¿Cuál es la estatura de un héroe? ¿Alguna vez has tenido uno frente a ti? Tales interrogantes que se nos aparecen complejas a primera vista, fueron despejadas en un santiamén por un niño que pasaba de manos de su padre por la Plaza de la Revolución santiaguera: «Mira, papá, mira… ¡es Maceo!», gritó, identificando al Titán en la gigantesca figura ecuestre del escultor Alberto Lescay. Y mirándole a los ojos, agregó alborozado: «Es tan grande como tú…».
La estatura es obra del amor más que de los centímetros. Para los niños sus padres son sus primeros héroes. Lo son, desde la cobija que nos brindan, a contrapelo de cualquier obstáculo, desde su irrenunciable canto a la existencia.
Para algunos, la historia es, por antonomasia, la sucesión de los hechos bélicos o de la política; como si otras batallas fueran menos honrosas. La historia del día a día, esa callada novela de la realidad, es de manera inexcusable la memoria de una ciudad, de un país y del mundo. La historia de la cultura genera acontecimientos y héroes que nos marcan para siempre.
Fernando Dewar, director del Septeto Santiaguero, dijo una vez en el Cementerio Patrimonial de Santa Ifigenia (tierra sagrada que guarda a tantos ilustres), que los músicos también son nuestros héroes. ¿O acaso no lo es Benny, el Bárbaro, aquella voz que habitaba en un espíritu desbordado en todos sus excesos? ¿Y Compay Segundo, el nonagenario que llevó nuestra tradición por el mundo? ¿Y el maestro Lecuona? ¿Y la Fornés, la más cubana de las neoyorquinas, la infinita vedette, nuestra rosa náutica contra el tiempo?
Tal vez nunca lo hemos visto de ese modo, pero los héroes son más héroes mientras más se nos parecen.
Yo vi bailar a Alicia, a la Alonso. Acaso, su obra más notable no fue Giselle ni lo fue Carmen; su paso más hermoso no fue los pirouettes consecutivos de esta o aquella pieza. Fue su afán de permanencia, fue legar una escuela que pasó de tener su nombre a identificar una nación, fue transmitirnos el mito y la pasión del baile.

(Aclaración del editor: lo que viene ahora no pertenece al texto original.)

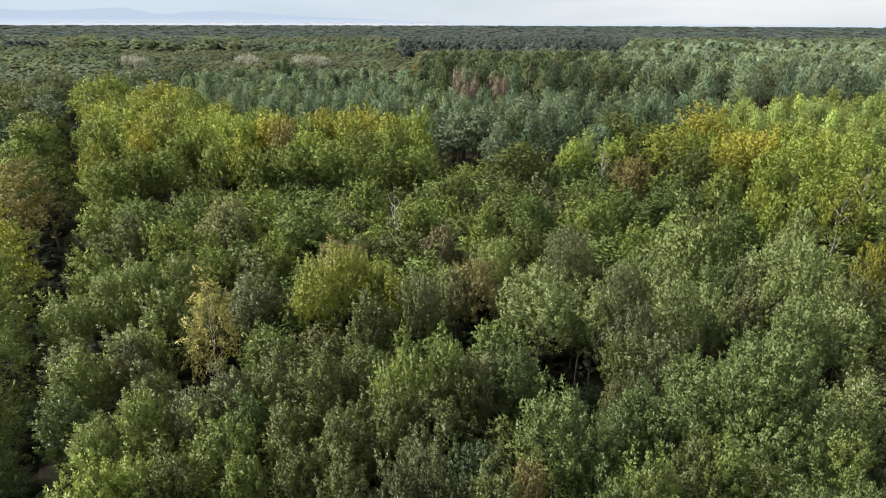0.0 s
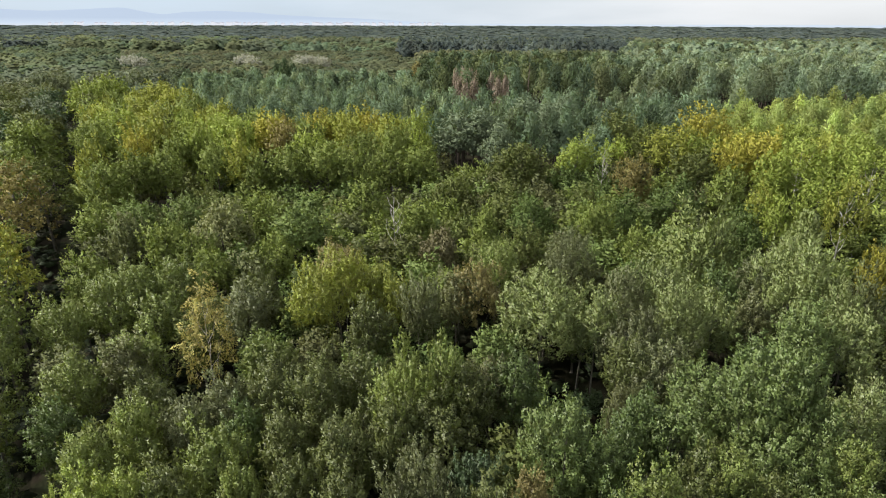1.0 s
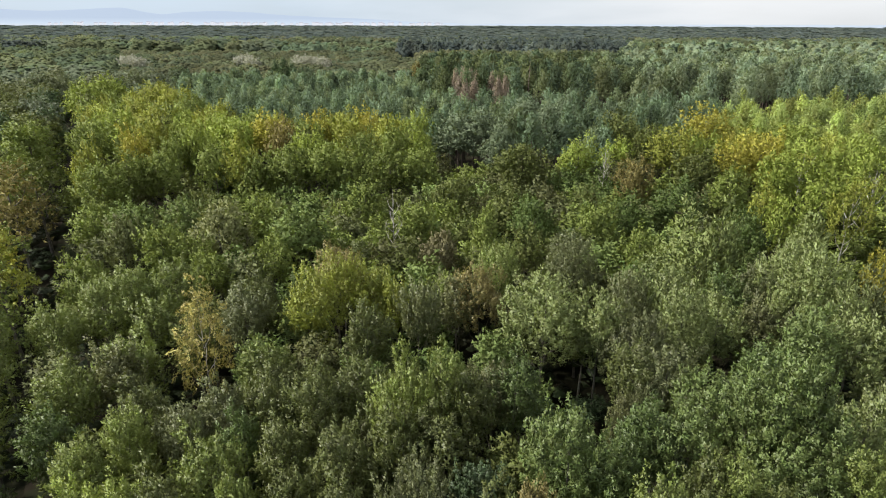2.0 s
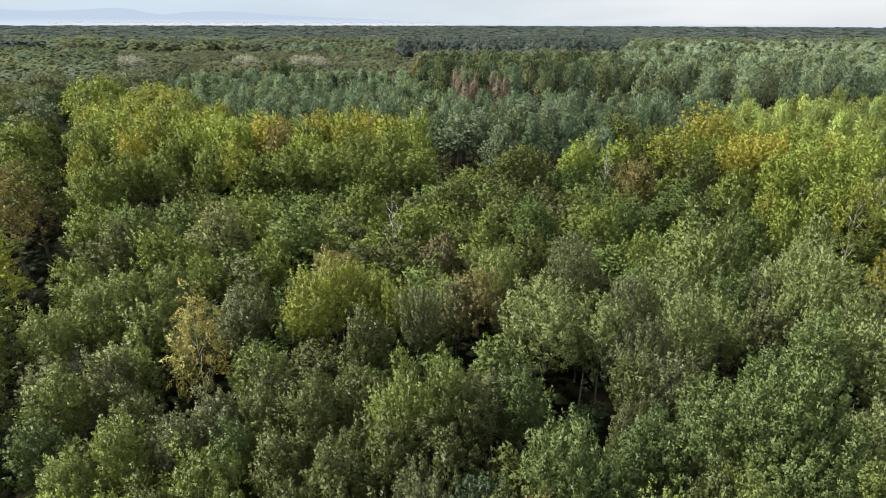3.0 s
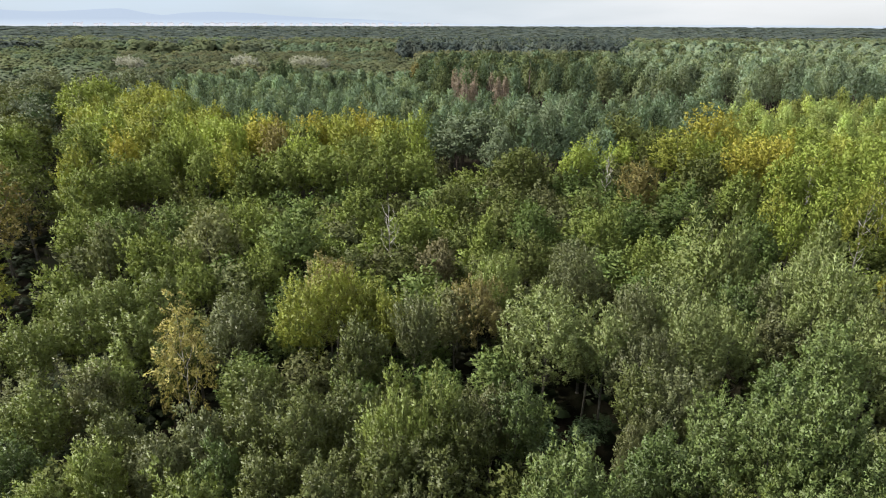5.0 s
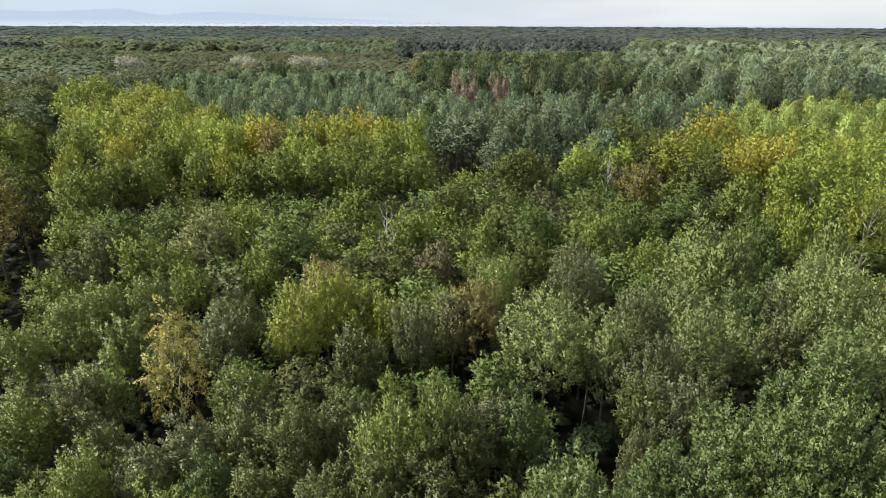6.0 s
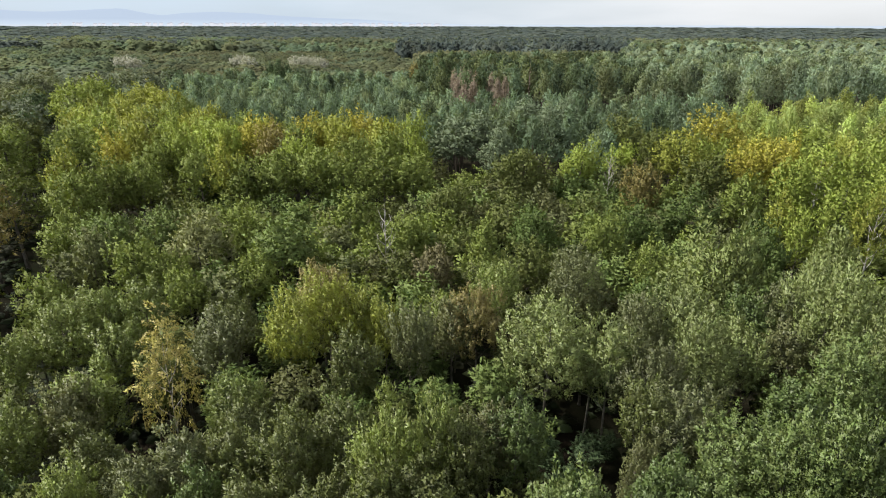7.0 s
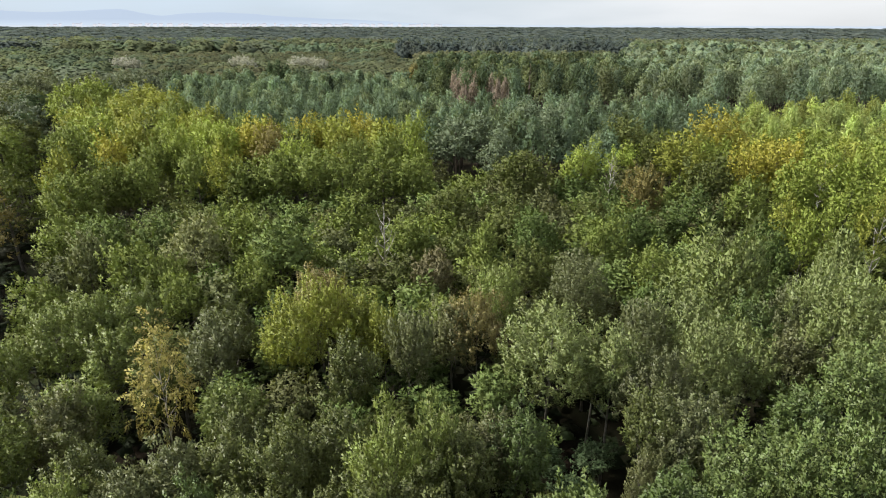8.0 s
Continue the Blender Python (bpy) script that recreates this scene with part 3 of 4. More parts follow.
plant("dome", -66.8, 121.4, 20.0, 5.4, "LIME")
plant("upright", -55.0, 90.8, 20.0, 3.0, "CITRON")
plant("dome", -63.1, 108.3, 20.0, 4.1, "FRESH")
plant("dome", -53.7, 103.8, 20.0, 3.2, "GOLD")
plant("dome", -49.2, 83.8, 18.0, 3.9, "FRESH")
plant("dome", -49.3, 92.2, 18.0, 3.6, "FRESH")
plant("dome", -43.9, 106.6, 20.0, 3.3, "LIME")
plant("dome", -42.9, 118.5, 20.0, 4.8, "LIME")
plant("dome", -33.2, 98.5, 19.0, 3.5, "CITRON")
plant("dome", -34.0, 118.7, 20.0, 4.8, "GOLD")
plant("dome", -30.6, 114.5, 19.5, 4.1, "AMBER")
plant("dome", -25.2, 122.2, 20.0, 3.7, "GOLD")
plant("dome", -20.3, 120.6, 20.0, 4.3, "CITRON")
plant("dome", -15.5, 127.8, 20.0, 4.5, "GOLD")
plant("dome", -14.5, 105.8, 18.5, 4.0, "FRESH")
plant("dome", -8.6, 111.1, 19.0, 3.7, "FRESH")
plant("dome", -5.4, 125.3, 20.0, 3.8, "LIME")
plant("upright", -4.1, 111.2, 19.0, 2.9, "LIME")
plant("dome", -19.3, 98.7, 17.5, 4.5, "FRESH")
plant("dome", -25.5, 97.6, 17.5, 4.0, "FRESH")
plant("dome", -9.0, 100.4, 17.0, 4.4, "FRESH")
plant("pine", 3.0, 121.8, 19.0, 5.8, "TEAL")
plant("pine", 7.6, 121.1, 20.0, 5.7, "TEAL")
plant("pine", 11.1, 114.8, 18.5, 3.8, "TEAL")
plant("pine", 19.1, 138.8, 20.0, 5.9, "TEAL")
plant("pine", 22.6, 132.5, 20.0, 4.4, "TEAL")
plant("pine", 29.6, 145.9, 20.0, 5.1, "TEAL")
plant("dome", 24.5, 108.1, 17.5, 3.9, "LIME")
plant("dome", 36.8, 124.9, 19.0, 5.6, "OLIVE")
plant("dome", 38.9, 113.1, 18.5, 4.0, "OLIVE")
plant("dome", 31.2, 95.5, 16.0, 3.0, "AMBER")
plant("dome", 13.3, 100.7, 17.0, 4.4, "OLIVE")
plant("dome", 55.0, 125.3, 20.5, 5.3, "GOLD")
plant("dome", 41.8, 106.8, 19.5, 4.8, "CITRON")
plant("dome", 56.5, 109.1, 19.0, 4.1, "CITRON")
plant("dome", 52.5, 97.8, 20.0, 4.9, "GOLD")
plant("dome", 48.6, 98.1, 19.0, 3.5, "GOLD")
plant("dome", 74.9, 126.9, 16.8, 5.7, "LIME")
plant("dome", 67.4, 104.6, 18.0, 4.2, "CITRON")
plant("poplar", 56.6, 91.9, 19.5, 4.9, "LIME")
plant("dome", 75.9, 107.4, 18.0, 4.8, "LIME")
plant("poplar", 59.1, 79.6, 20.5, 4.0, "LIME")
plant("poplar", 51.3, 72.0, 19.0, 2.8, "CITRON")
plant("dome", 54.1, 81.7, 17.5, 3.4, "LIME")
plant("dome", 46.0, 58.0, 15.0, 1.6, "GOLD")
plant("dome", 42.3, 96.0, 17.5, 4.2, "OLIVE")
plant("dome", -46.6, 105.3, 18.5, 3.8, "FRESH")
plant("dome", -45.0, 94.1, 17.0, 3.6, "FRESH")
plant("dome", -38.2, 99.8, 18.0, 3.6, "FRESH")
plant("dome", -30.8, 96.8, 16.5, 3.7, "FRESH")
plant("dome", -24.1, 105.7, 18.5, 3.8, "LIME")
plant("dome", -15.3, 97.0, 16.5, 3.8, "FRESH")
plant("dome", -4.2, 100.6, 16.5, 3.9, "FRESH")
plant("dome", 50.3, 87.9, 18.5, 3.2, "LIME")
plant("dome", 63.1, 92.9, 19.5, 3.6, "LIME")
plant("dome", 42.3, 85.7, 17.0, 3.3, "FRESH")
plant("dome", 42.1, 71.2, 17.0, 2.5, "LIME")
plant("dome", 73.0, 124.8, 16.0, 4.7, "LIME")
plant("dome", -127.3, 393.4, 17.5, 6.0, "WHITE")
plant("dome", -118.8, 386.4, 16.5, 6.0, "WHITE")
plant("dome", -89.9, 394.9, 16.5, 6.0, "WHITE")
plant("dome", -85.3, 402.3, 16.5, 6.0, "WHITE")
plant("dome", -75.4, 388.7, 16.5, 6.0, "WHITE")
plant("dome", -191.0, 375.7, 17.5, 6.0, "WHITE")
plant("dome", -182.0, 370.1, 16.5, 6.0, "WHITE")
plant("pine", -72.1, 265.6, 21.0, 2.9, "DEEP")
plant("pine", -64.6, 250.9, 22.5, 3.0, "DEEP")
plant("pine", -61.6, 254.1, 21.0, 2.8, "DEEP")
plant("pine", -3.3, 225.9, 23.0, 2.7, "DEEP")
plant("pine", 0.2, 222.2, 24.0, 2.6, "DEEP")
plant("pine", -1.2, 223.2, 21.0, 2.7, "DEEP")
plant("pine", -10.1, 239.3, 22.0, 2.9, "AMBER")
plant("pine", 4.0, 195.4, 22.3, 2.4, "BROWN")
plant("pine", 6.6, 198.2, 22.8, 2.4, "BROWN")
plant("pine", 9.1, 195.6, 22.3, 2.4, "BROWN")
plant("pine", 11.5, 193.2, 21.8, 2.2, "BROWN")
plant("pine", 16.3, 179.2, 21.3, 1.8, "BROWN")
plant("pine", 19.2, 185.0, 21.8, 1.8, "BROWN")
plant("pine", 4.8, 182.6, 21.3, 2.3, "BROWN")
plant("pine", 9.8, 181.1, 20.8, 2.3, "BROWN")
plant("pine", 15.4, 189.0, 21.8, 1.9, "BROWN")
plant("pine", 7.0, 179.3, 20.3, 2.2, "BROWN")

# ---- bare and dead trees ----
bare("snag", -6.3, 73.0, 17.2, 3.4)
bare("snag", 28.0, 101.9, 17.8, 3.0)
bare("pole", 4.8, 182.5, 21.0, 1.2)
bare("pole", 7.3, 176.8, 21.0, 1.2)
bare("pole", 9.8, 180.7, 21.0, 1.2)
bare("pole", 13.7, 175.5, 20.5, 1.2)
bare("pole", 15.3, 183.0, 20.5, 1.2)
bare("pole", 17.7, 179.3, 20.5, 1.2)
bare("pole", 19.8, 181.0, 21.0, 1.2)
bare("pole", 28.5, 201.8, 25.0, 1.2)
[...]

Yo vi cantar a Omara, la Portuondo, y vi rodar la flor de su cabeza, cuando rompía el aire, cuando cantaba a Silvio Rodríguez: «La rabia madre, por Dios, tengo frío / La rabia es mío, eso es mío, solo mío / La rabia bebo, pero no me mojo / La rabia miedo a perder el manojo (…) La rabia el oro sobre la conciencia / La rabia ¡coño!, paciencia, paciencia».
Ellas son, desde su universalidad, heroínas de nuestra cubanía.
Héroes son los que no se rinden, como Ana Fidelia Quirot en los Juegos Centroamericanos y del Caribe de Ponce 1993. La carrera más conmovedora de cuantas se han visto. Sin la movilidad necesaria tras las terribles quemaduras, sujetándose del aire, los labios apretados; pero en la pista.
Héroes son los que nos dicen la verdad. Aníbal Joel James Figarola, uno de ellos. Aquel que nucleó los esfuerzos de muchos para aquilatar la cultura popular y tradicional cubana como condición indispensable para nuestra independencia, aquel que nos devolvió el Caribe.
Aquel, que en su célebre ensayo Vergüenza contra dinero, nos entregó con su lucidez de siempre, los componentes esenciales de nuestro ser y las amenazas contra su existencia: «Que cierto número de improvisados hombres de empresa puedan corromperse es malo; pero que sectores amplios de nuestro pueblo no reconozcan instintivamente la frontera entre la obtención justa del dinero y la obtención deformada y espuria, es fatal (…) La Revolución es un hecho de conjunto colectivo, de conciencia, de vergüenza. El enriquecimiento es resultado del egoísmo, de la falta de escrúpulos, de la corrupción»1.
No hay mejor homenaje al honrar a nuestros héroes muertos que cuidar y reconocer a nuestros héroes vivos. No importa si son bomberos, médicos, maestros, agricultores, vecinos, gente nuestra. Cuba es tierra de muchos heroísmos, y allí donde no cabe el mármol, va el abrazo de un pueblo.
1 Joel James: Vergüenza contra dinero, Ediciones Santiago, Santiago de Cuba, 2021, pp. 21 y 35.